Listening is hard.  To begin with, you have to pay attention.  You have to absorb what is being said and think about the ideas being presented.  There may not be enough time to come up with a response right away, and you may have to think and work a bit before you know what to say.  Some silence might occur as a result, which can be awkward.

The effort of listening is rewarded with valuable conversations.  Ideally, you’ll actually share ideas with someone else, and you might occasionally learn something.

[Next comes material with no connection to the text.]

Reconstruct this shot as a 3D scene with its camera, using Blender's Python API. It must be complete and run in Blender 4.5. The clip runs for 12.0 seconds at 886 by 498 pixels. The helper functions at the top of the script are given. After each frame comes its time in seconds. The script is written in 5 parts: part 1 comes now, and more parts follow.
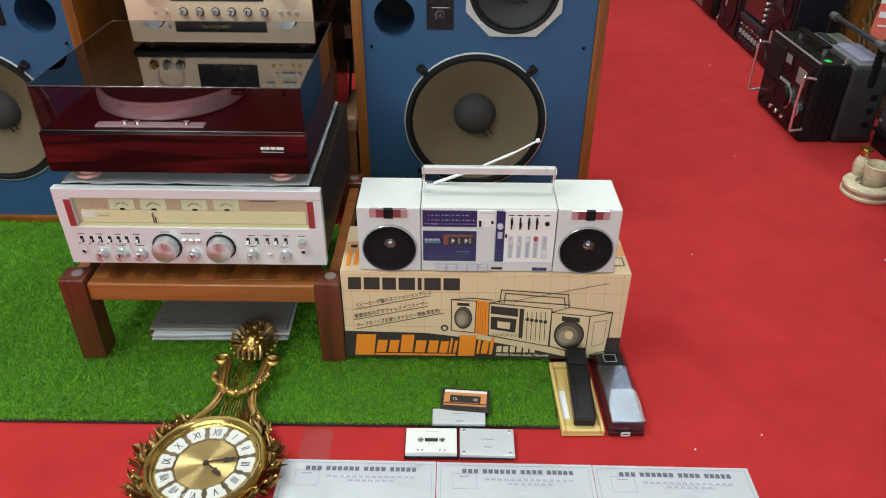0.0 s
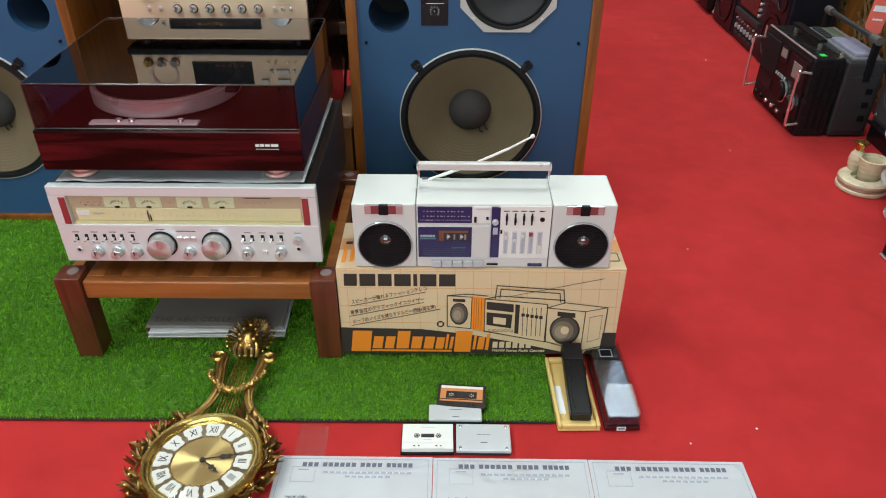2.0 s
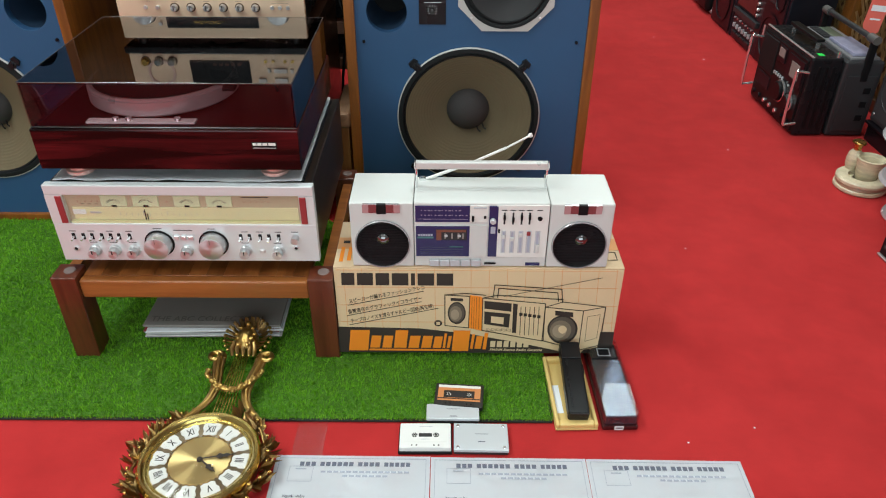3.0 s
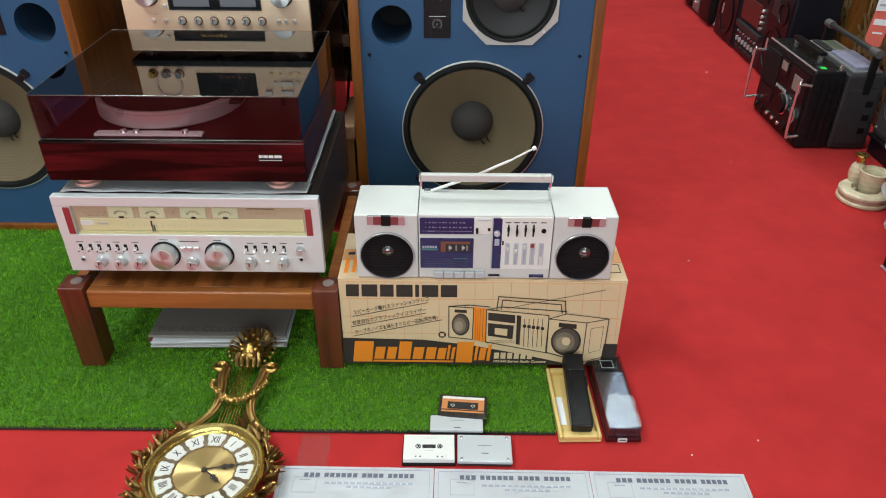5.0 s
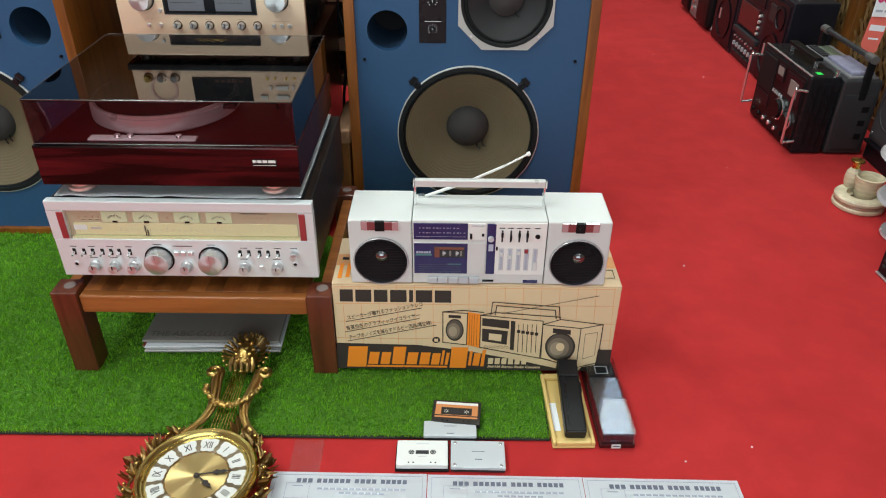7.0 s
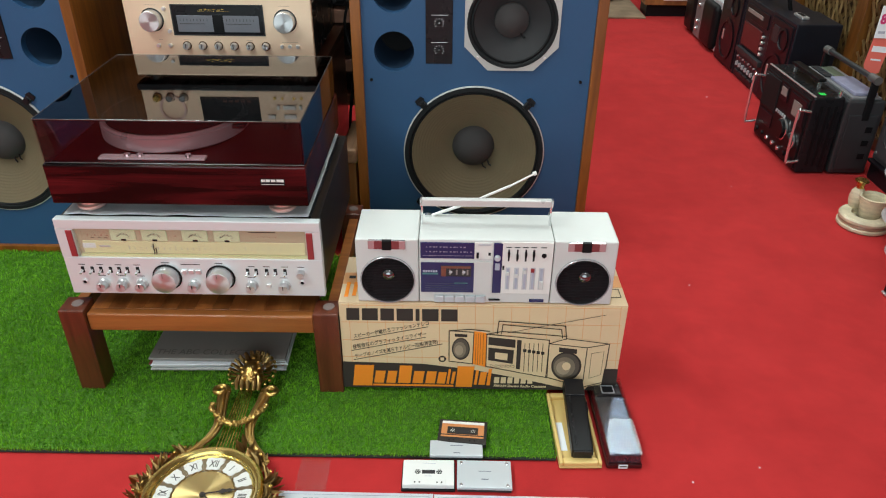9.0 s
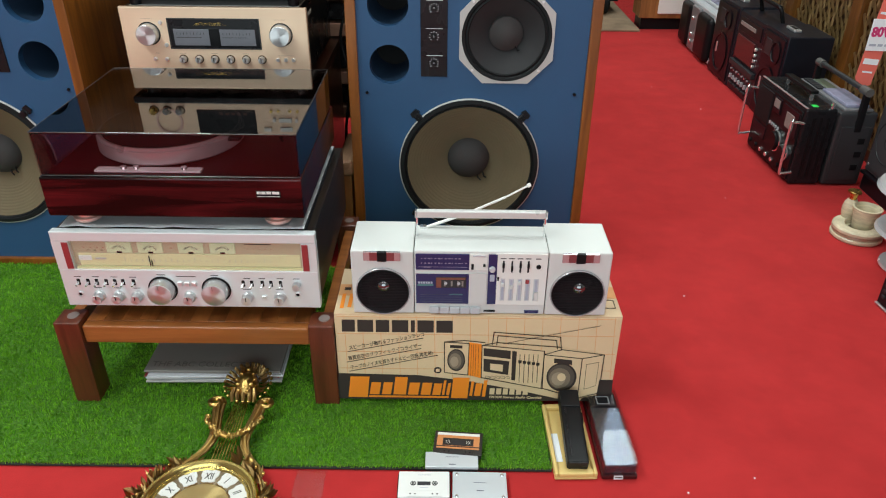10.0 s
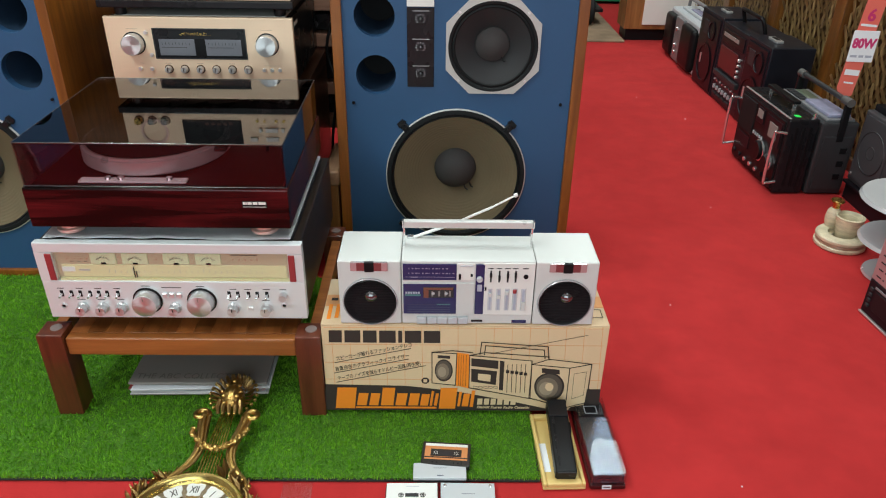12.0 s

Everyone wins when people truly listen, even if you cannot agree on the topic at hand.

As leaders, communication is perhaps our most important tool.  It is easy to view communication as a stream of information from us to our teams: coaching, advising, cajoling, and directing.  But don’t forget: as soon as we stop listening, as soon as we start just waiting to talk, we lose a crucial connection with our people.  Listening builds respect and trust, something that can never happen if you are just waiting to talk.  And without respect and trust, true leadership can never occur.

So, what do you think?  I’m listening…

Comments»

1. Gordon Blackwell - January 9, 2009

Chuck, you’re discussing a topic that resonates consistently in my heart. Active listening demands efforts that most people do not exert. But Active Listening remains vital to a person’s success throughout life.

Why is listening vital to a successful life??? Because relationships, whether personal or professional, is dependent on being able to add value to one another. If I provide absolutely no value to you, then we really do not have a relationship (or our relationship will dissipate in the near future). While it is possible to provide value to another without purposeful intent, you more likely succeed at delivering value when you target a person’s need and reach out to meet that need …And how does one learn what another person needs???
….By Listening!

I learned my lesson when I was a systems manager at GE Capital. One of the departments I supervised provided due diligence services of mortgages to verify compliance. We shipped people to client sites all across the nation (costing millions of dollars annually). I was designing an initiative that would enable underwriters to review loans from our Raleigh-based office. Leveraging the right technologies, documents scanned by a few individuals in California, could be review by dozens of underwriters the next day in Raleigh. I was in the process of evaluating various scanning devises that would enable rapid capture of thousands of documents per day. One salesperson approached me with the ‘perfect solution’. Following his declaration, I scheduled a meeting that included several key executives. The sales agent presented a multi-purpose fax machine –an entirely inappropriate recommendation that embarrassed everyone in the room (especially me).

The obvious non-listener was the salesperson –he heard absolutely nothing regarding the purpose of the project. However, I learned my lesson not from the sales rep …But from ME. I did not listen to his concept. I heard ‘perfect solution’ and began scheduling meetings. I should have listened to him actively before scheduling any meetings.

That single event triggered me to take communication classes whenever offered. Every class expressed the importance of listening more than any other communication. When I discuss the topic with others, everyone unites declaring that listening is important. However, I am fascinated with the lack of importance that our society places on this discipline. Think about your schooling… Reading and Writing are drilled into all students virtually every year. Some students experience a Speaking class in high school or college. But, I’ve never seen a class in our schools or universities that teaches people to listen. Aren’t we missing something?!?

2. Susan Mazza - February 25, 2009

Hi Chuck,

You are so right on (and yes we certainly are touching on some of the same core points here so thanks for the link to your post). We spend a lot of time in which we could actually be paying attention to what the other person is saying by instead “waiting to speak”. The rewards of listening are immense. Yet I don’t think we are really awake enough to the costs of not listening.

I spent 14 years working in many different facets of systems design, development & implementation and it never ceased to amaze me how poor the communication was between developers and end users. There were so many examples of the costs of not listening. There were a lot of conversations, meetings and e-mails, but not a whole lot of effective communication. It led to difficult implementations with people not feeling understood and/or appreciated. It resulted in “this is what I asked for but not what I want” and “users are losers” kind of attitudes that just perpetuated the lack of listening. Been out of that field for 14 years now and wondering how much things have changed. Would be curious about your take on that.